Of the many things I have to express gratitude about it is becoming increasingly clear that one of those is the ability to blog about our experience. For several years I held some of the details of our journey close to my heart only allowing a precious few see more fully the impact this road has had. Being able to open up and let people see both the good and the bad has been liberating!
I was so scared about what people would think. I figured everyone wanted to hold onto this good triumphs bad, fairytale version of our life. We struggled, we overcame and now we have this amazing family to show for it. The end result erases the struggle and pain that have followed us closely throughout this journey.

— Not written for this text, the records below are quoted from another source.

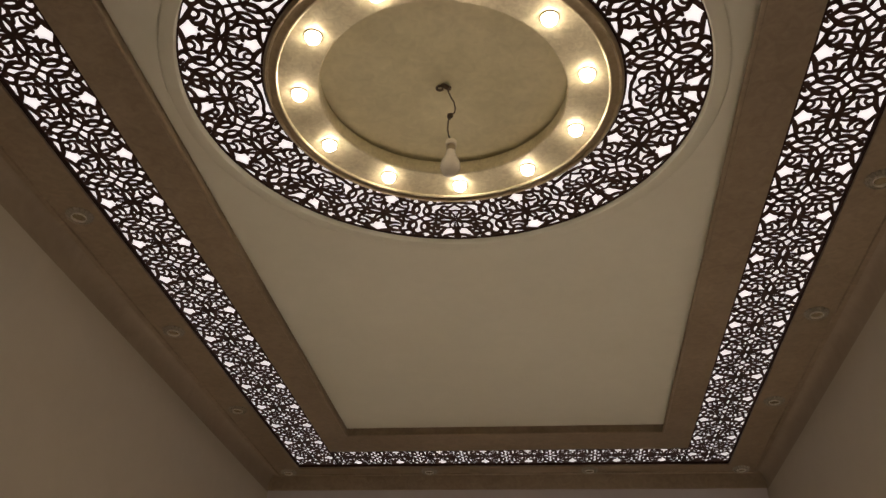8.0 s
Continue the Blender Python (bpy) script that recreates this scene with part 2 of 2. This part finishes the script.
def cut_board(f, place, thick):
    """Marching squares over the field f: the board where f < 0, cut through, thick metres deep. place(u, v) gives x, y."""
    nu, nv = f.shape[0] - 1, f.shape[1] - 1
    f = np.where(np.abs(f) < 1e-4, -1e-4, f)
    verts, faces, index, rim = [], [], {}, []

    def corner(i, j):
        key = (i, j)
        if key not in index:
            index[key] = len(verts)
            verts.append(place(2 * i / nu - 1, 2 * j / nv - 1))
        return index[key]

    def cut(i0, j0, i1, j1):
        key = (min((i0, j0), (i1, j1)), max((i0, j0), (i1, j1)))
        if key not in index:
            a, b = f[i0, j0], f[i1, j1]
            t = a / (a - b)
            index[key] = len(verts)
            verts.append(place(2 * (i0 + t * (i1 - i0)) / nu - 1, 2 * (j0 + t * (j1 - j0)) / nv - 1))
        return index[key]

    for i in range(nu):
        j = 0
        while j < nv:
            c = ((i, j), (i + 1, j), (i + 1, j + 1), (i, j + 1))
            inside = [f[p_] < 0 for p_ in c]
            if all(inside):
                faces.append([corner(*p_) for p_ in c])
            elif any(inside):
                poly, marks = [], []
                for k in range(4):
                    p_, q_ = c[k], c[(k + 1) % 4]
                    if inside[k]:
                        poly.append(corner(*p_))
                    if inside[k] != inside[(k + 1) % 4]:
                        e = cut(*p_, *q_)
                        poly.append(e)
                        marks.append((e, inside[k]))
                faces.append(poly)
                for k, (e, leaving) in enumerate(marks):
                    if leaving:
                        rim.append((e, marks[(k + 1) % len(marks)][0]))
            j += 1
    n0 = len(verts)
    top = [(x, y, thick) for x, y in verts]
    allv = [(x, y, 0.0) for x, y in verts] + top
    allf = [fc[::-1] for fc in faces] + [[a, b, b + n0, a + n0] for a, b in rim]
    me = bpy.data.meshes.new("fretwork_panel")
    me.from_pydata(allv, [], allf)
    me.materials.append(FRET)
    me.update()
    return me


NU, NV = 100, 104
single = cell_field(STAR_SIDE, STAR_SIDE, NU, NV)
paired = cell_field(PAIR_SIDE, ARCH_SIDE, NU, NV)
FRET_T = 0.0035
strip_cell = cut_board(single, lambda u, v: (u * SW / 2, v * P / 2), FRET_T)
corner_cell = cut_board(single, lambda u, v: (u * SW / 2, v * SW / 2), FRET_T)
short_cell = cut_board(single, lambda u, v: (u * SW / 2, v * IX / 8), FRET_T)
near_corner_cell = cut_board(single, lambda u, v: (u * SW / 2, v * (OY + CY - CF - 10 * P) / 2), FRET_T)
RM, RW = (R_OUT + R_IN) / 2, (R_OUT - R_IN) / 2
A16 = math.pi / 16


def polar(u, v):
    r = RM + u * RW
    return r * math.cos(v * A16), r * math.sin(v * A16)


ring_single = cut_board(single, polar, FRET_T)
ring_pair = cut_board(paired, polar, FRET_T)

EDGE_W = 0.0045                  # dark edge strips beside the board

# ---- the room ----
T = 0.15
floor = tagged(part("floor", box(CX - WX - T, CX + WX + T, CF - WY - T, CF + WY + T, -0.1, 0.0), FLOOR), "plain beige polished floor", "floor", kind="structure")
TOP = 3.42
for name, b in (("wall_west", (CX - WX - T, CX - WX, CF - WY - T, CF + WY + T)), ("wall_east", (CX + WX, CX + WX + T, CF - WY - T, CF + WY + T))):
    tagged(part(name, box(*b, 0.0, TOP), WALL), "plain brown-beige painted plaster wall", "wall", kind="structure")
# unseen end wall, darkened to shade the near end of the ceiling
tagged(part("wall_south", box(CX - WX, CX + WX, CF - WY - T, CF - WY, 0.0, TOP), WALL_NEAR), "unseen plain end wall, dark brown to dim the near ceiling", "wall", kind="structure")
tagged(part("wall_north", box(CX - WX, CX + WX, CF + WY, CF + WY + T, 0.0, TOP), WALL_FAR), "plain painted plaster wall, cool light put into its grey-beige", "wall", kind="structure")
tagged(part("ceiling", box(CX - WX - T, CX + WX + T, CF - WY - T, CF + WY + T, TOP, TOP + 0.12), CREAM), "slab above the stepped plaster ceiling", "ceiling", kind="structure")

# ledge with the small downlights, from the strip out to the cornice
LX, LY = 1.416, 3.160
tagged(part("ceiling_ledge", frame_loft([(OX + EDGE_W, OY + EDGE_W, Z_LEDGE), (LX, LY, Z_LEDGE), (LX, LY, TOP), (OX + EDGE_W, OY + EDGE_W, TOP)]), BROWN),
       "lowered brown stucco ceiling ledge round the room", "ceiling", kind="structure")
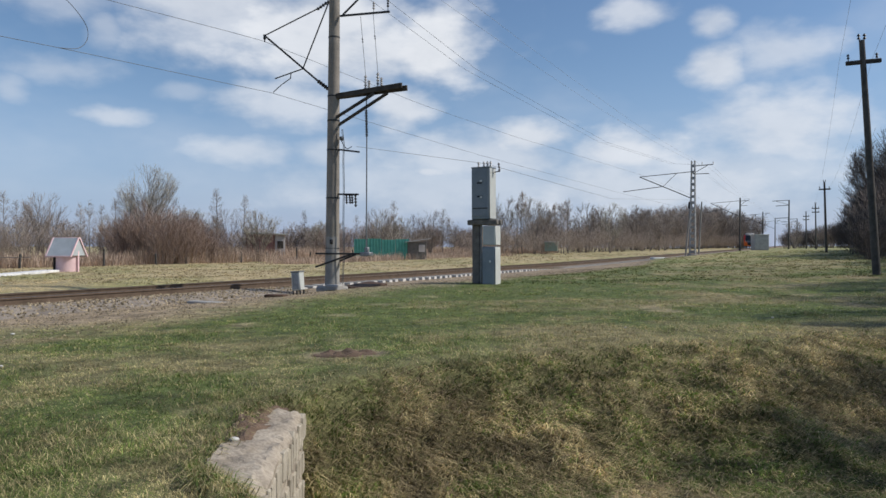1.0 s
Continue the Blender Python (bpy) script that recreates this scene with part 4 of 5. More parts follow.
# ---- sheds, fences and the relay hut ----
def build_sheds():
    m_green = material("faded green sheet", (0.06, 0.27, 0.21), (0.10, 0.36, 0.29), 2.0, 0.6, bump=0.1)
    m_redwood = material("red brown boards", (0.24, 0.12, 0.10), (0.36, 0.2, 0.17), 2.0, 0.8)
    m_pale = material("pale limewash", (0.42, 0.38, 0.36), (0.58, 0.54, 0.52), 2.0, 0.9)
    m_tin = material("old grey roof sheet", (0.32, 0.32, 0.32), (0.48, 0.48, 0.47), 2.0, 0.6, 0.2)
    fence = thing("sheet_fence", pose(-6.1, 62.0, 0.55, 0, 0, 4), "teal green corrugated sheet fence round a plot", "fence")
    for k in range(4):
        bm = bmesh.new()
        n = 18
        low, high = [], []
        for i in range(n + 1):
            x, y = k * 1.16 + 1.14 * i / n, 0.04 * (i % 2)
            low.append([bm.verts.new((x, y + d, -0.3)) for d in (0, 0.02)])
            high.append([bm.verts.new((x, y + d, 1.62 + 0.05 * math.sin(k * 2.1))) for d in (0, 0.02)])
        for i in range(n):
            for d in (0, 1):
                bm.faces.new((low[i][d], low[i + 1][d], high[i + 1][d], high[i][d]))
            bm.faces.new((high[i][0], high[i + 1][0], high[i + 1][1], high[i][1]))
        part("panel", bm, m_green, fence, smooth=False)
    shed = thing("shed", pose(-0.9, 63.0, 0.55, 0, 0, 6), "small weathered shed with a pale lean-to roof", "shed")
    bm = bmesh.new()
    box(bm, (0, 0, 0.6), (1.6, 1.4, 1.6), 0.02)
    part("wall", bm, M_GREYWOOD, shed)
    bm = bmesh.new()
    box(bm, (0.05, 0, 1.52), (2.2, 1.9, 0.06), 0.01, Matrix.Rotation(radians(-8), 4, "Y"))
    part("roof", bm, m_tin, shed)
    bm = bmesh.new()
    box(bm, (0.4, -0.715, 0.85), (0.5, 0.03, 0.6), 0.01)
    part("window", bm, m_pale, shed)
    hut = thing("shed", pose(-13.3, 61.6, 0.52, 0, 0, 12), "red brown garden shed with a pale gable end", "shed")
    bm = bmesh.new()
    box(bm, (-0.5, 0, 0.9), (2.3, 2.0, 2.2), 0.02)
    part("wall", bm, m_redwood, hut)
    bm = bmesh.new()
    box(bm, (1.06, -0.1, 0.9), (0.8, 2.0, 2.25), 0.02)
    part("porch", bm, m_pale, hut, "pale porch")
    bm = bmesh.new()
    box(bm, (1.08, -1.115, 1.15), (0.5, 0.03, 0.6), 0.01)
    part("window", bm, M_TIMBER, hut)
    bm = bmesh.new()
    box(bm, (0, -0.1, 2.08), (3.4, 2.6, 0.09), 0.01, Matrix.Rotation(radians(3), 4, "Y"))
    part("roof", bm, m_tin, hut)
    far = thing("shed", pose(16.6, 98.0, 0.7, 0, 0, -12), "pale green far-off shed among the bushes", "shed")
    bm = bmesh.new()
    box(bm, (0, 0, 0.9), (1.7, 1.4, 1.2), 0.02)
    part("wall", bm, material("pale green paint", (0.22, 0.30, 0.26), (0.3, 0.38, 0.33), 2.0, 0.8), far)
    bm = bmesh.new()
    box(bm, (0, 0, 1.55), (1.9, 1.7, 0.1), 0.02)
    part("roof", bm, m_tin, far)
    cabin = thing("relay_cabin", Matrix.Translation(at(137.0, 8.6, 1.0)) @ pose(0, 0, 0, 0, 0, -8), "pale grey sheet metal relay cabin beside the line", "cabin")
    bm = bmesh.new()
    box(bm, (0, 0, 1.35), (2.35, 2.2, 2.7), 0.03)
    body = part("wall", bm, m_tin, cabin)
    bm = bmesh.new()
    box(bm, (0, 0, 2.75), (2.5, 2.4, 0.12), 0.03)
    part("roof", bm, M_CABINET_PALE, cabin)
    bm = bmesh.new()
    box(bm, (0, 0, 0.02), (2.4, 2.25, 0.25), 0.02)
    part("plinth", bm, M_TIMBER, cabin)
    for k in range(6):
        bm = bmesh.new()
        box(bm, (-1.0 + 0.4 * k, -1.105, 1.4), (0.05, 0.03, 2.4), 0.008)
        part("rib", bm, m_tin, body)
    # old posts and rails before the bushes
    fence = thing("post_fence", pose(0, 0, 0), "broken old post and rail fence, grey and dark wood", "fence")
    rng = random.Random(8)
    for k in range(24):
        s, p = -4 + k * 2.9 + rng.uniform(-0.6, 0.6), 38.0 + rng.uniform(-0.5, 0.5)
        base = at(s, p)
        z = float(land(base.x, base.y))
        bm = bmesh.new()
        bar(bm, (base.x, base.y, z - 0.2), (base.x + rng.uniform(-0.06, 0.06), base.y, z + rng.uniform(0.65, 1.05)), 0.11, 0.11)
        part("post", bm, M_GREYTIMBER, fence)
        if s < 24:
            nxt = at(s + 2.9, 38.0)
            bm = bmesh.new()
            bar(bm, (base.x, base.y, z + 0.6), (nxt.x, nxt.y, z + 0.6), 0.03, 0.045)
            part("rail", bm, M_GREYTIMBER, fence)


build_sheds()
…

Sometimes the infertility still hurts so much that it takes my breath away. I was ever so reluctant to share that with anyone. I was afraid that my pain would be viewed as me not being fully grateful for the children we have been blessed with. With so few having been down the road we are on, it is difficult to feel like people can understand how separate infertility and adoption are, how one can still struggle deeply although their general longing for parenthood has been fulfilled. Blogging has given me the opportunity to be deliberate in my words to explain this phenomenon.
Open adoption comes with its own set of misunderstandings. Wrapping up joy, grief, fear, uncertainty and beauty into a picture that someone who has not been on the adoption path is nearly impossible to do, let alone on the fly in the space of a conversation. Through this outlet, I am able to paint a fuller picture of what it really looks like.
Blogging has given me the chance to share our story, to explain the myriad of conflicting emotions that exist in our world. It has helped me to become less guarded and aloof with our life as a family. In connecting with others through our experience, it has helped normalize details that I have held closely hidden allowing me to be more transparent without judging my feelings as shameful.
Thank all of you who take the time to read my words or comment on my thoughts. Thanks to those who have allowed me the opportunity to guest blog on your sight! My original hope in sharing our story was to help other families walking this same road. I had no idea just how much it would help me along the way!